BRUSSELS – 24 March 2015
When it comes to education, policies and practices in most European countries are becoming increasingly divergent. In fact, while many states are developing policies formally geared towards inclusive education, the segregation of students with disabilities has been constantly growing since 2008.
Research conducted by Inclusion Europe members has found this negative trend to be the result non-comprehensive strategies, which lack both careful planning and the necessary reallocation of resources, are not always aimed at systemic changes and do not envision special monitoring mechanisms. This causes students with more severe intellectual disabilities or complex needs to be regarded as too expensive to be educated in mainstream environments. However, the lack of reasonable accommodation and de facto exclusion of children with intellectual disabilities and complex needs is contrary to the provisions of the United Nations Convention on the Rights of Persons with Disabilities (UN CRPD), to which the European Union (EU) is a signatory.
Therefore, Inclusion Europe has made a submission to the UN Committee on the Rights of Persons with Disabilities detailing key issues that should be included in a General Comment on Article 24 of the Convention. Inclusion Europe pointed out, among others, that the concept of “reasonable adjustments” is effectively used as a rejection tool by many schools. As securing a place in an inclusive setting turns into a long and exhausting struggle for families, these often feel obliged to accept referrals to segregated schools, because they are convinced that sufficient support can only be obtained in these segregated settings. Moreover, in many countries children with severe intellectual disabilities or complex needs do not have access to any schooling at all, as they get placed in day care centers or residential institutions that provide no education. This happens in countries such as France, where 6000 to 20,000 children are excluded from school, the Netherlands, where around 4000 children are being denied an education, and Bulgaria, where the figure reaches 3000.

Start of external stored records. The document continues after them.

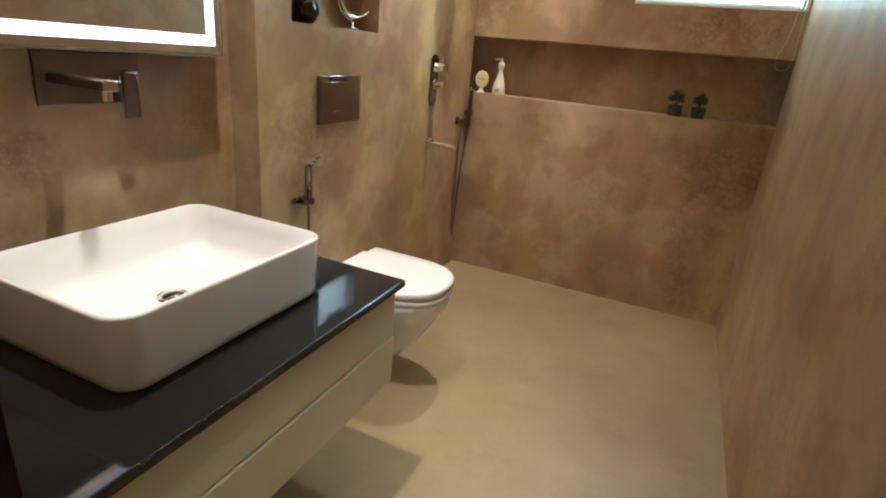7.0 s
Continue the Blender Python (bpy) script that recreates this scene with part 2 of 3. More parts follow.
bottle_mat = shader("cream_ceramic_bottle", (0.76, 0.70, 0.58), 0.25)
ink = shader("brown_print", (0.22, 0.15, 0.09), 0.6)
rubber = shader("black_rubber", (0.015, 0.015, 0.015), 0.5)
white_frame = shader("white_window_frame", (0.80, 0.81, 0.80), 0.35)
cord_mat = shader("pale_cord", (0.62, 0.55, 0.45), 0.5)
cassette = shader("beige_blind_rail", (0.50, 0.44, 0.33), 0.5)
mat_fibre = shader("dark_mat_fibre", (0.045, 0.038, 0.03), 0.95)
surface(mat_fibre, ramp(mat_fibre, noise_of(mat_fibre, 120, 3), [(0.3, (0.12, 0.105, 0.07)), (0.7, (0.21, 0.18, 0.125))]), None, noise_of(mat_fibre, 180, 3), 0.003, 0.6)
hall_floor = microcement("passage_floor", ((0.52, 0.45, 0.33), (0.58, 0.51, 0.38), (0.63, 0.56, 0.43), (0.9, 0.87, 0.83)), (0.28, 0.45), 0.0, 70, 0.3, 0.3, 0.0)

# roller blind cloth lets the sky through
blind_cloth = bpy.data.materials.new("blind_cloth")
blind_cloth.use_nodes = True
bn = blind_cloth.node_tree.nodes
bn.remove(bn["Principled BSDF"])
tl = node(blind_cloth, "ShaderNodeBsdfTranslucent", Color=(0.86, 0.88, 0.88, 1))
df = node(blind_cloth, "ShaderNodeBsdfDiffuse", Color=(0.8, 0.8, 0.78, 1))
ms = node(blind_cloth, "ShaderNodeMixShader", Fac=0.35)
weave = ramp(blind_cloth, noise_of(blind_cloth, 160, 2), [(0.3, (0.80, 0.84, 0.84)), (0.7, (0.90, 0.92, 0.92))])
link(blind_cloth, weave, tl.inputs["Color"])
link(blind_cloth, tl.outputs[0], ms.inputs[1])
link(blind_cloth, df.outputs[0], ms.inputs[2])
link(blind_cloth, ms.outputs[0], bn["Material Output"].inputs["Surface"])


def glow(name, colour, strength):
    mat = bpy.data.materials.new(name)
    mat.use_nodes = True
    b = mat.node_tree.nodes["Principled BSDF"]
    b.inputs["Base Color"].default_value = (0.8, 0.8, 0.8, 1)
    b.inputs["Emission Color"].default_value = (*colour, 1)
    b.inputs["Emission Strength"].default_value = strength
    return mat


led_cool = glow("frosted_led_band", (0.80, 0.84, 1.0), 1.7)
led_warm = glow("warm_led_strip", COVE, 6.0)
lens_glow = glow("downlight_lens", WARM, 0.6)

# ---- mesh helpers ----


def box(bm, x0, x1, y0, y1, z0, z1, bevel=0.0, segments=2):
    m = Matrix.Translation(((x0 + x1) / 2, (y0 + y1) / 2, (z0 + z1) / 2)) @ Matrix.Diagonal((x1 - x0, y1 - y0, z1 - z0, 1))
    made = bmesh.ops.create_cube(bm, size=1, matrix=m)["verts"]
    if bevel:
        edges = list({e for v in made for e in v.link_edges})
        bmesh.ops.bevel(bm, geom=edges, offset=bevel, segments=segments, profile=0.5, affect="EDGES")
    return bm


def boxes(*rows, bevel=0.0):
    bm = bmesh.new()
    for r in rows:
        box(bm, *r, bevel=bevel)
    return bm


def loft(rings, cap_first=True, cap_last=True, bm=None):
    bm = bm or bmesh.new()
    vs = [[bm.verts.new(p) for p in ring] for ring in rings]
    n = len(vs[0])
    for a, b in zip(vs, vs[1:]):
        for i in range(n):
            bm.faces.new((a[i], a[(i + 1) % n], b[(i + 1) % n], b[i]))
    if cap_first:
        bm.faces.new(vs[0][::-1])
    if cap_last:
        bm.faces.new(vs[-1])
    bmesh.ops.recalc_face_normals(bm, faces=bm.faces)
    return bm


def lathe(profile, m=None, steps=32, bm=None):
    """Rings of (radius, height) about z, laid at m."""
    m = m or Matrix()
    rings = [[m @ Vector((r * math.cos(2 * math.pi * i / steps), r * math.sin(2 * math.pi * i / steps), z)) for i in range(steps)] for r, z in profile]
    return loft(rings, bm=bm)


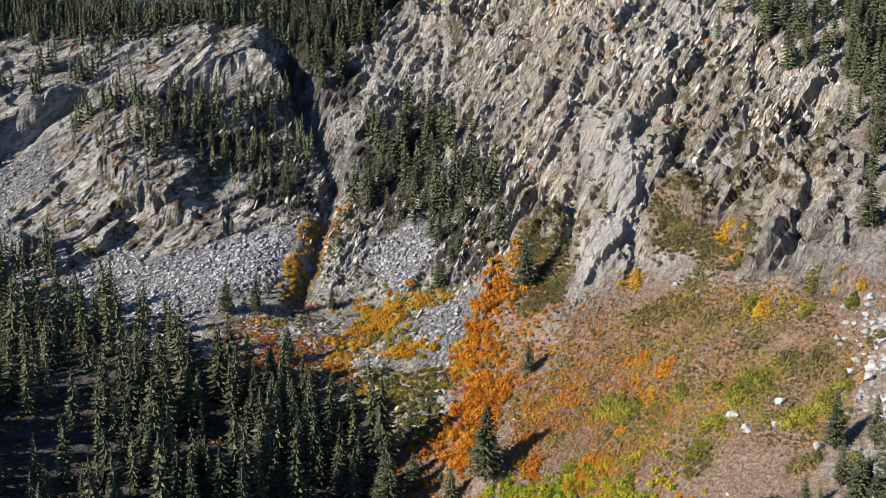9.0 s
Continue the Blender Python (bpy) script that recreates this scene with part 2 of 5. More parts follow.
def foliage_material(name, stops, glow=0.25, spread=0.35, size=0.12, clumps=0.0):
    """Leaves in several tones: one tone to each clump, drifting over the stand."""
    m, nt, bsdf = material(name)
    geo = nt.nodes.new("ShaderNodeNewGeometry")
    info = nt.nodes.new("ShaderNodeObjectInfo")
    drift = noise_node(nt, size, 3, 0.6, geo.outputs["Position"])
    fac = math_node(nt, "ADD", math_node(nt, "MULTIPLY", geo.outputs["Random Per Island"], spread), math_node(nt, "MULTIPLY", drift, 1.5 - spread))
    fac = math_node(nt, "ADD", math_node(nt, "SUBTRACT", fac, 0.28), attr_node(nt, "tone"))
    fac = math_node(nt, "ADD", fac, math_node(nt, "MULTIPLY", math_node(nt, "SUBTRACT", info.outputs["Random"], 0.5), 0.35), True)
    col = ramp_node(nt, fac, [(p, tuple(0.72 * v for v in c)) for p, c in stops])
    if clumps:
        # tufts of needles; the shade in the gaps between them is painted darker
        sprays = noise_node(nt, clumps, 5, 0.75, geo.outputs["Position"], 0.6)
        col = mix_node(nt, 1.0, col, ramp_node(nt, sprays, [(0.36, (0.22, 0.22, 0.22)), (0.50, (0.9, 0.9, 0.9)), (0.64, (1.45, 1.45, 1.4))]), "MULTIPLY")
        bump_node(nt, sprays, 1.0, 0.6, bsdf)
    nt.links.new(col, bsdf.inputs["Base Color"])
    bsdf.inputs["Roughness"].default_value = 0.75
    bsdf.inputs["Specular IOR Level"].default_value = 0.15
    thin = nt.nodes.new("ShaderNodeBsdfTranslucent")
    nt.links.new(col, thin.inputs["Color"])
    mix = nt.nodes.new("ShaderNodeMixShader")
    mix.inputs[0].default_value = glow
    nt.links.new(bsdf.outputs[0], mix.inputs[1])
    nt.links.new(thin.outputs[0], mix.inputs[2])
    nt.links.new(mix.outputs[0], nt.nodes["Material Output"].inputs[0])
    return m


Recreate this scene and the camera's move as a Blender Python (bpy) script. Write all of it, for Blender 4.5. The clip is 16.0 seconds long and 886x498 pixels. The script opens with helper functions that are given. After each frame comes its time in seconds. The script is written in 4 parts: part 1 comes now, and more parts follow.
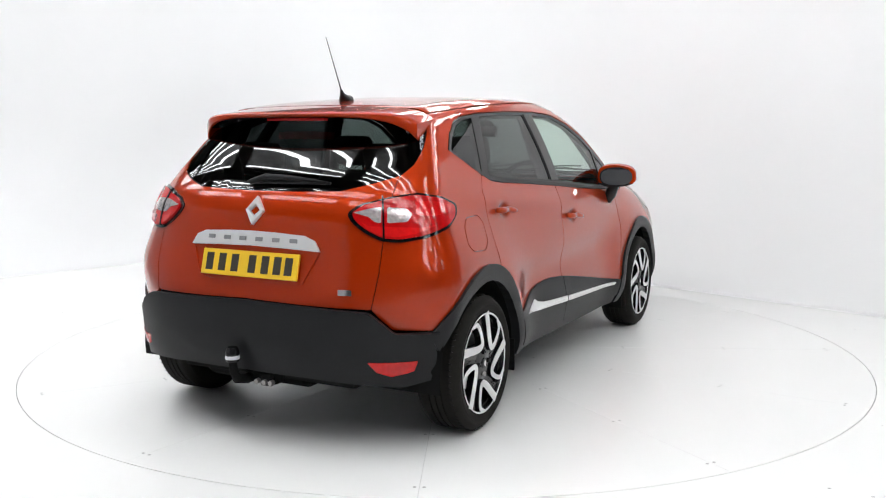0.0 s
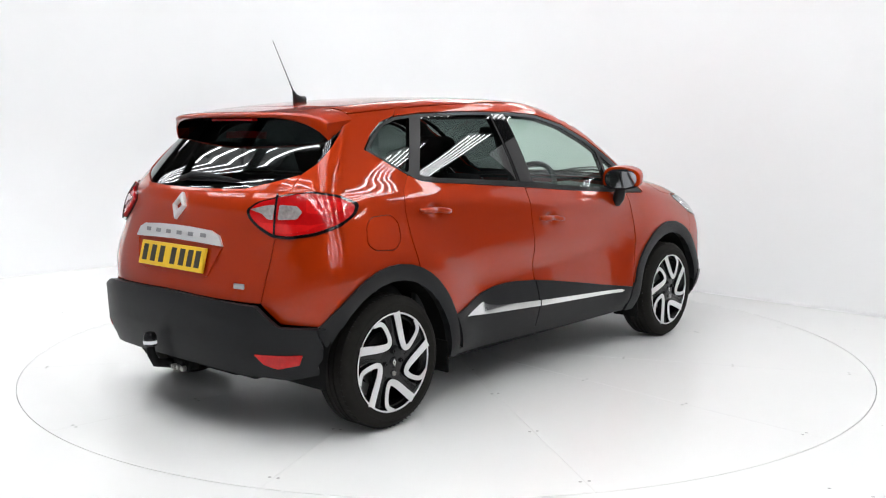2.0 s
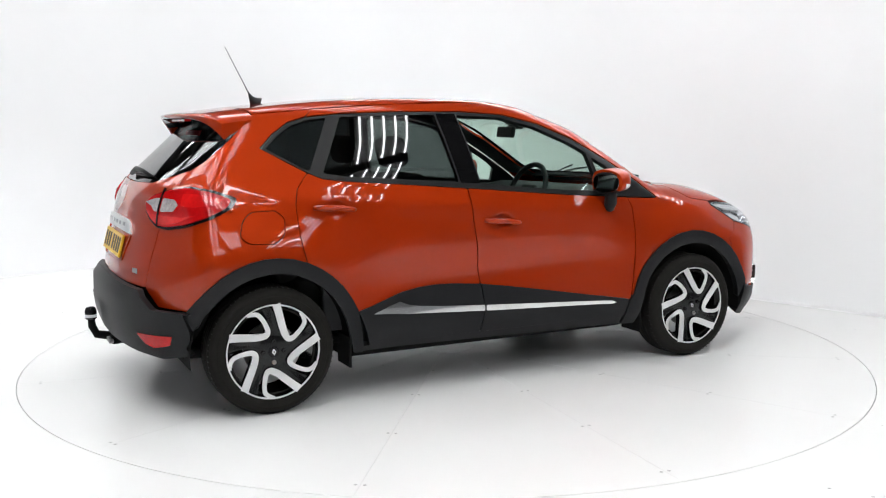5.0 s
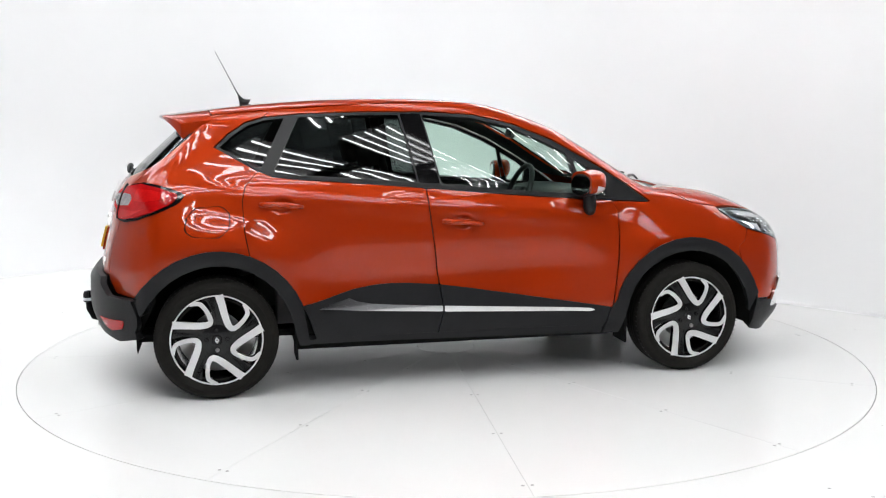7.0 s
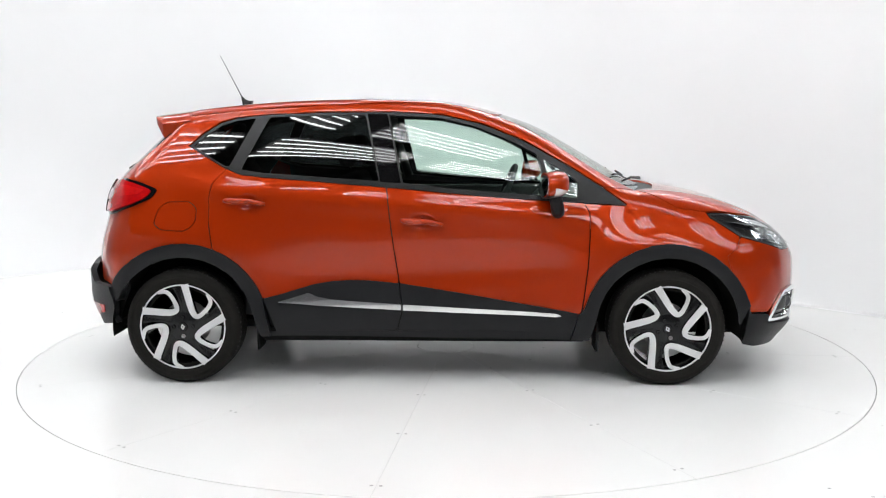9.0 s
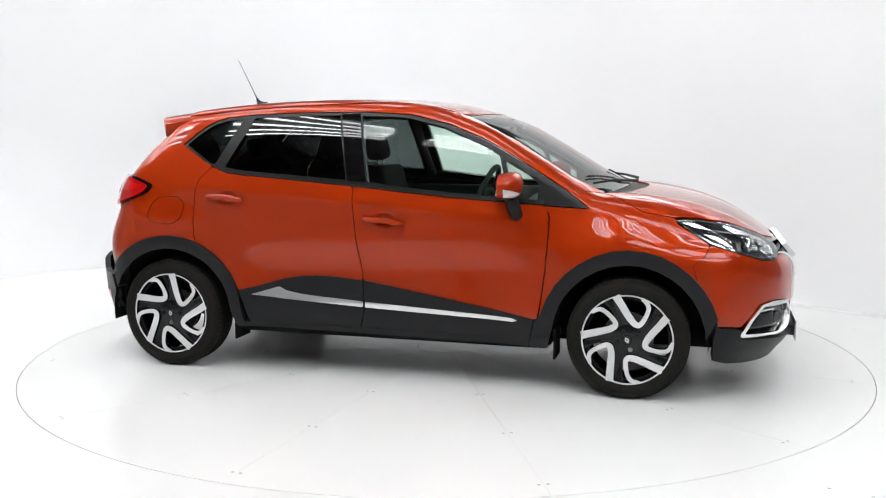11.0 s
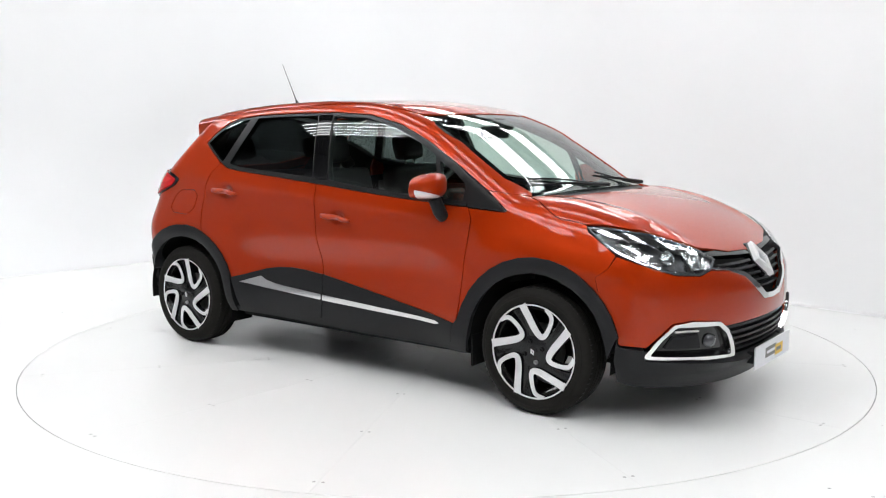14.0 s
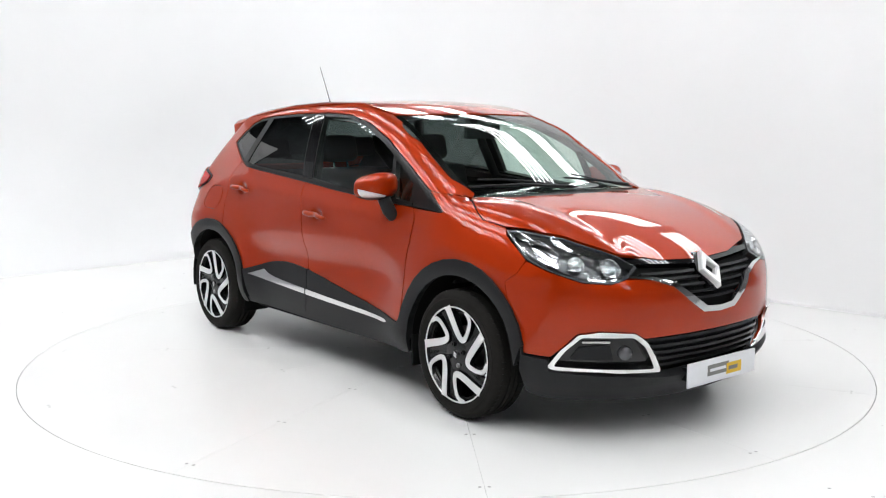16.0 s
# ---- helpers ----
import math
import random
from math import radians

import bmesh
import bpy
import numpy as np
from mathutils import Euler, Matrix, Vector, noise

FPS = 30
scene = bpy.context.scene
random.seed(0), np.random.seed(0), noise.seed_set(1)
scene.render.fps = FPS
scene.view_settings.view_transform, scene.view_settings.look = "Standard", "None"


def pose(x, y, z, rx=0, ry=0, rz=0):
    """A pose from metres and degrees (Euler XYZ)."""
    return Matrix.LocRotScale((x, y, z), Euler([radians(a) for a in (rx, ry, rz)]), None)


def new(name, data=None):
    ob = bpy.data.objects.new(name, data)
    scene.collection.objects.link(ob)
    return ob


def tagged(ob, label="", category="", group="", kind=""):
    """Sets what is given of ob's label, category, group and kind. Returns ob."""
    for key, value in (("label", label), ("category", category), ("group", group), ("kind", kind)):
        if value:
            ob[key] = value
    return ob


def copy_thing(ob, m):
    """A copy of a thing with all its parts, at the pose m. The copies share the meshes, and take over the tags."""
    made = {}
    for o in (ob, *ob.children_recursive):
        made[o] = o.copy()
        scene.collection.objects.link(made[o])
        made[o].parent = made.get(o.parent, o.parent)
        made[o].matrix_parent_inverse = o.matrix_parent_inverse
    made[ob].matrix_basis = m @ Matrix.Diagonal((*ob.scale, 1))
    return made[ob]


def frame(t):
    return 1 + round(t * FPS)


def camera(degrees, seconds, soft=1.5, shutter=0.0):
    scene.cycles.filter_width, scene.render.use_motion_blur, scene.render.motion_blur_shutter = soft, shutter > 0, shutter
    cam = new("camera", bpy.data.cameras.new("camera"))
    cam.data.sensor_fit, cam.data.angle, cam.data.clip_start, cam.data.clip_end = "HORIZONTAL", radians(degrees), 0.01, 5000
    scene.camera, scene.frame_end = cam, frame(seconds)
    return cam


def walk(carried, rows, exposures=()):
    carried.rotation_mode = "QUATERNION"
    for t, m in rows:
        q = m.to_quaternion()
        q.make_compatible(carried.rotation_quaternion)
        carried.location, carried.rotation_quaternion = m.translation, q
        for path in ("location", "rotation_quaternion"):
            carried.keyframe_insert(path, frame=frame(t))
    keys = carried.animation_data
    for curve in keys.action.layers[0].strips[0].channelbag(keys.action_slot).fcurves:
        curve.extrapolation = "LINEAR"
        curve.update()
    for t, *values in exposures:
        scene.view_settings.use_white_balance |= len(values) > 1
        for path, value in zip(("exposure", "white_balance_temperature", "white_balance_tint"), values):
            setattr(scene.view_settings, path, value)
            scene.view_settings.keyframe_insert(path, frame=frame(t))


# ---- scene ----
cam = camera(50.32, 16.0, soft=1.15)
EYE = pose(0.0, -5.8826, 1.388, 90 - 7.432, 0, 0.169)
walk(cam, [(0, EYE), (16, EYE)])

# ---- world and exposure ----
world = bpy.data.worlds.new("world")
scene.world = world
world.use_nodes = True
world.node_tree.nodes["Background"].inputs[0].default_value = (0.9, 0.93, 1.0, 1)
world.node_tree.nodes["Background"].inputs[1].default_value = 0.25
scene.view_settings.exposure = 0.0
LAMP = 23.3


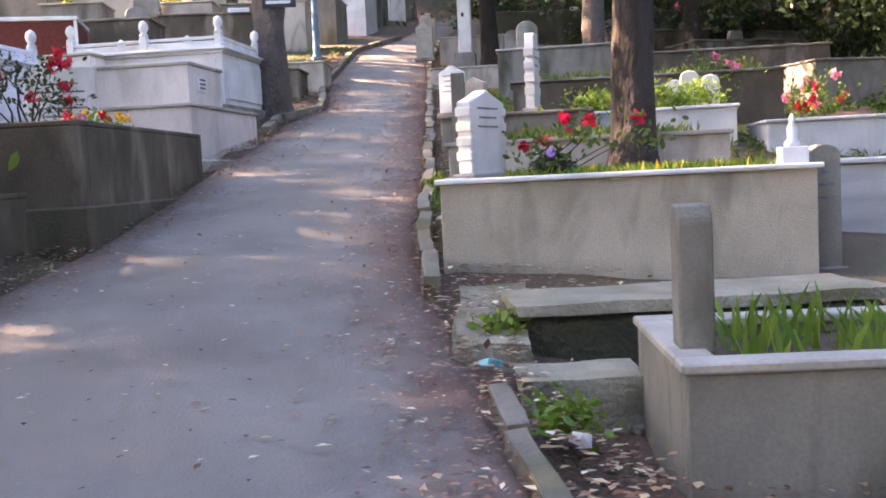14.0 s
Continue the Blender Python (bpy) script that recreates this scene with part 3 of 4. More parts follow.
# wall-like grave further up with a notched headstone at its corner
lw = grave(-1.8, 18.37, -14, 2.3, 1.25, 2.28, WEATHERED, CAPM, fill=0.16, t=0.11, over=0.03, plinth=0.50, label="long beige plastered grave with a stone coping and plinth")
b = bmesh.new()
rows_ = []
lh = 2.24 - lw.matrix_basis.translation.z
for i in range(9):
    u = i / 8
    wid = 0.11 + 0.012 * math.sin(u * 9.0)
    rows_.append([b.verts.new((1.32 + 0.004 * math.sin(u * 11) + k * wid, -0.004, lh - 0.47 * u)) for k in (-0.5, 0.5)])
for p, q in zip(rows_, rows_[1:]):
    b.faces.new((q[0], q[1], p[1], p[0]))
part("damp_streak", b, DAMP, lw, "brown damp stain running down the plaster")
headstone(-1.66, 18.70, 2.27, 85, 0.30, 0.70, 0.085, "cut", PINKM, 3, True, label="weathered pale headstone with notched edges")
grave(-1.35, 19.78, -14, 2.1, 0.85, 2.38, CONCRETE, CAPM, fill=0.14, t=0.08, label="low concrete grave with a dark sunken bed")
grave(-1.1, 15.35, -10, 1.6, 0.95, 1.62, CONCRETE, CONCRETE, fill=0.1, t=0.09, label="low pale concrete grave under the bushes")
headstone(-0.93, 15.98, 1.61, 62, 0.26, 0.32, 0.05, "gable", MARBLE, 3, label="small white headstone leaning under a bush", tilt=-6)
headstone(0.55, 17.0, G(0.55, 17.0), 20, 0.42, 0.75, 0.08, "rect", OLDSTONE, 0, label="old grey headstone standing in the leaves")

for x, y, w, h, st, mt, yaw in ((2.65, 19.5, 0.34, 0.75, "rect", LICHEN, -40), (3.05, 20.4, 0.5, 0.85, "round", PLASTER, -32), (3.5, 19.8, 0.52, 0.78, "rect", PINKM, -38), (4.1, 20.5, 0.4, 0.95, "round", MARBLE, -30), (4.3, 19.4, 0.36, 0.7, "gable", PLASTER, -42)):
    headstone(x, y, G(x, y), yaw, w, h, 0.1, st, mt, 4 if mt is PINKM else 0, label="old headstone standing in a sunlit plot behind the bushes", group="sunlit headstones")
# cracked white grave, planter grave, concrete graves
r1 = grave(-1.53, 22.04, -24, 2.7, 0.98, 2.70, PLASTER, MARBLE, fill=0.06, t=0.11, over=0.04, label="plastered grave with a cracked wall and white marble coping")
b = bmesh.new()
zs = [0.55, 0.46, 0.38, 0.27, 0.2, 0.1, 0.02]
xs_ = [0.33, 0.35, 0.335, 0.375, 0.39, 0.41, 0.43]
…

Children and young people with intellectual disabilities need to be supported in going to school together with their siblings and peers without disabilities, to be able to become contributing members of their communities, find employment and gain independence. Families whose children with disabilities are not supported in receiving an education suffer as they are faced with higher costs and with a feeling of isolation and deprivation. Furthermore, they are at risk of falling into poverty, as parents are often forced to quit their jobs in order to take care of their children with disabilities.
When members of a community are prevented from leaning and contributing together, society misses out. Exclusion from schooling not only endangers people with intellectual disabilities and their families, but fuels a vicious circle of dependency and isolation, with an untold impact on whole communities.